The government allowed on Wednesday foreign direct investment (FDI) in coal mining, contract manufacturing and digital media. Meanwhile it eased rules for single-brand retail to make it attractive for global brands such as Uniqlo, Apple and IKEA to invest in the country.
Separately, the finance ministry has notified rules allowing 100% FDI for insurance intermediaries. The FDI changes are in line with budget announcements, although a decision on aviation is awaited. “The changes in FDI policy will result in making India a more attractive FDI destination, leading to benefits of increased investments, employment and growth,” commerce and industry minister Piyush Goyal told reporters after the Cabinet meeting.
The easing of FDI norms comes days after finance minister Nirmala Sitharaman unveiled a raft of measures to provide a boost to a slowing economy. The moves come amid an anticipated slowdown in global FDI flows and are aimed at spurring investment, especially in new ventures, given that domestic companies are refusing to pump in money in expanding facilities, citing excess production capacity.
At least two of the changes are aimed at more high-profile businesses. So, easier rules in single-brand retail are aimed at helping international players such as Japanese retailer Uniqlo, which can now hope to undertake online sales for two years while it opens its retail outlets. Swedish furniture and household goods retailer IKEA, for instance, could not undertake online sales till it opened its first store in Hyderabad recently.

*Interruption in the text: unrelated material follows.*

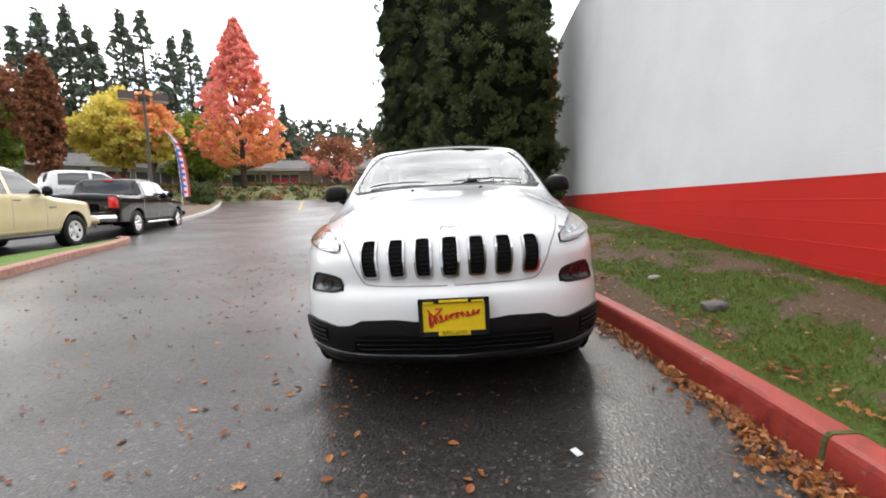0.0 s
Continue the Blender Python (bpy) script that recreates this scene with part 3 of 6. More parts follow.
def wheel(parent, m, radius, rim, width, spokes, tyre_mat=RUBBER, rim_mat=SILVER, detail=True):
    """A wheel whose outer face looks along -x: tyre, disc with holes between broad spokes, cap and nuts."""
    w = new("wheel")
    w.parent = parent
    w.matrix_basis = m
    h = width / 2
    prof = [(-h + 0.03, rim - 0.012), (-h + 0.008, rim + 0.006), (-h, rim + 0.03), (-h - 0.004, (rim + radius) / 2), (-h + 0.006, radius - 0.028), (-h + 0.022, radius - 0.010)]
    grooves = 5
    for i in range(grooves):
        a = -h + 0.03 + (width - 0.06) * i / (grooves - 1)
        prof += [(a - 0.013, radius), (a + 0.008, radius), (a + 0.009, radius - 0.007), (a + 0.014, radius - 0.007)]
    prof += [(h - 0.022, radius - 0.010), (h, radius - 0.04), (h, rim + 0.03), (h - 0.03, rim - 0.012)]
    mesh_object("tyre", *lathe(prof, 64 if detail else 36), tyre_mat, w, smooth=True)
    nr, nt = (34, 240) if detail else (14, 80)
    v, f = [], []
    rs = np.linspace(0.0, rim, nr)
    rs[-1] = rim
    step = 2 * math.pi / spokes
    dep = np.zeros((nr, nt))
    hole = np.zeros((nr, nt), bool)
    for i, r in enumerate(rs):
        u = r / rim
        for k in range(nt):
            a = 2 * math.pi * k / nt
            off = abs((a + step / 2) % step - step / 2) / (step / 2)  # 0 on a spoke, 1 between
            dish = 0.018 + 0.020 * math.sin(min(1, max(0, (u - 0.25) / 0.6)) * math.pi)
            spoke = 0.016 * max(0.0, 1 - (off / 0.66) ** 6) * min(1, max(0, (u - 0.22) / 0.2)) * min(1, max(0, (0.93 - u) / 0.12))
            lip = 0.016 * math.exp(-((u - 0.97) / 0.035) ** 2)
            cap = 0.012 if u < 0.20 else 0.0
            ring = 0.006 * math.exp(-((u - 0.30) / 0.05) ** 2)
            dep[i, k] = dish - spoke - lip - cap - ring
            half = 0.52 * math.sqrt(1 - ((u - 0.69) / 0.16) ** 2) if abs(u - 0.69) < 0.16 else 0
            hole[i, k] = half > 0 and (1 - off) < half
            v.append((-h + 0.004 + dep[i, k], r * math.cos(a), r * math.sin(a)))
    for i in range(nr - 1):
        for k in range(nt):
            l = (k + 1) % nt
            if hole[i, k] and hole[i + 1, k] and hole[i, l] and hole[i + 1, l]:
                continue
            f.append((i * nt + k, i * nt + l, (i + 1) * nt + l, (i + 1) * nt + k))
    rim_ob = mesh_object("rim", v, f, rim_mat, w, smooth=True)
    mesh_object("drum", *lathe([(-h + 0.075, 0.0), (-h + 0.07, rim * 0.55), (-h + 0.09, rim * 0.56), (-h + 0.09, rim - 0.004), (-h + 0.02, rim - 0.004)], 40), DARK, w)
    if detail:
        mesh_object("brake_disc", *lathe([(-h + 0.055, 0.0), (-h + 0.055, rim * 0.62), (-h + 0.066, rim * 0.62)], 40), BRAKE, w)
        mesh_object("centre_cap", *lathe([(-h - 0.002, 0.0), (-h - 0.001, 0.024), (-h + 0.006, 0.028), (-h + 0.012, 0.029)], 28), rim_mat, rim_ob, smooth=True)
        for i in range(5):
            a = 2 * math.pi * (i + 0.5) / 5
            b = bmesh.new()
            bmesh.ops.create_cone(b, cap_ends=True, segments=6, radius1=0.012, radius2=0.009, depth=0.016)
            bmesh.ops.rotate(b, matrix=Matrix.Rotation(math.pi / 2, 3, "Y"), verts=b.verts)
            bmesh.ops.translate(b, vec=(-h + 0.006, 0.052 * math.cos(a), 0.052 * math.sin(a)), verts=b.verts)
            part("lug_nut", b, CHROME, rim_ob)
    return w


def plate_thing(parent, m, framed):
    """A yellow dealer plate with a red flourish and dark bars."""
    p = part("dealer_plate", box_bm(0.300, 0.004, 0.148, bevel=0.0015), PLATE_YELLOW, parent, "yellow dealer plate with a red flourish")
    p.matrix_basis = m
    if framed:
        for sx, sz, x, z in ((0.335, 0.024, 0, 0.078), (0.335, 0.024, 0, -0.078), (0.022, 0.180, -0.1565, 0), (0.022, 0.180, 0.1565, 0)):
            part("plate_frame", box_bm(sx, 0.016, sz, (x, -0.002, z), bevel=0.004), GLOSS_BLACK, p)
        part("backing", box_bm(0.325, 0.02, 0.172, (0, 0.014, 0), bevel=0.006), BLACK_PLASTIC, p)
        for x, w, z in ((0.0, 0.135, 0.078), (-0.118, 0.05, 0.072), (0.112, 0.06, 0.074)):
            part("frame_mark", box_bm(w, 0.002, 0.009 if w < 0.1 else 0.012, (x, -0.0115, z)), PLATE_YELLOW, p)
        part("name_band", box_bm(0.150, 0.003, 0.026, (0.0, -0.0115, -0.072), bevel=0.001), PLATE_YELLOW, p)
        cu = bpy.data.curves.new("town", "FONT")
        cu.body, cu.size, cu.extrude, cu.align_x, cu.align_y = "KIRKLAND", 0.024, 0.0008, "CENTER", "CENTER"
        cu.materials.append(GLOSS_BLACK)
        t = new("lettering", cu)
        t.parent = p
        t.matrix_basis = pose(0, -0.0135, -0.072, 90, 0, 0)
    else:
        for x in (-0.10, 0.10):
            part("frame_mark", box_bm(0.05, 0.003, 0.012, (x, -0.003, -0.066)), GLOSS_BLACK, p)
    # the flourish: one large loop and a run of strokes on a rising line
    path = []
    for i in range(90):
        s = i / 89
        x = -0.125 + 0.25 * s
        amp = 0.040 * math.exp(-s * 9) + 0.012
        path.append((x + 0.010 * math.sin(s * 62), -0.004, -0.012 + 0.034 * s + amp * math.sin(s * 74 + 1.2)))
    mesh_object("flourish", *tube(path, 0.0042, 6), PLATE_RED, p)
    mesh_object("flourish", *tube([(-0.105, -0.004, -0.042), (-0.085, -0.004, 0.01), (-0.055, -0.004, 0.045), (-0.085, -0.004, 0.04)], 0.0055, 6), PLATE_RED, p)
    return p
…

Similarly, by allowing 100% FDI in contract manufacturing, the government is hoping to attract investment from companies such as Apple that has so far stayed away from India, demanding special sops. Although the government had in the past too eased rules for the iPhone manufacturer, by reducing the sourcing burden, the American giant has refused to open stores in the country. Besides, rules were eased on Monday to treat exports from India as part of the 30% domestic sourcing obligation, Goyal announced.
The minister said the twin moves are aimed at making Indian companies part of the global value chain at a time when international players are looking at expanding their footprint beyond China and locating in other markets.
“The changes to FDI norms may well reposition India on the global map — 100% FDI via automatic route for contract manufacturing is true to the ‘Make in India’ initiative and will attract global players looking to set up alternate manufacturing hubs. In the same vein, adding exports to the local sourcing norms may help build larger capacities, reinforcing India’s stand as a potential global manufacturing hub,” said Harsha Razdan, a partner at consulting firm KPMG.
Analysts said that the change in the rules for coal mining, where 100% FDI was allowed in case of captive mines only, is expected to open the doors for the entry of global giants such as BHP Billiton, Shenhua Group and Anglo American Plc. Now, these companies will be allowed to sell coal that they mine apart from handling, separation, washing and crushing. Over the last five years, the Narendra Modi government has eased the rules for the coal sector, while moving to a system of auctioning blocks following a Supreme Court order. The steps are meant to reduce coal shortages in India, which is among the largest global producers of the mineral.
“The complete opening up of coal mining to foreign investment beyond the captive use is a welcome step. The discoms are really the beneficiaries of this as they can now attract larger global operators with lower cost of capital to undertake end-to-end coal mining of their allocated blocks to reduce the fuel costs,” said Kameswara Rao, who leads the energy and mining practice at consulting firm PwC India.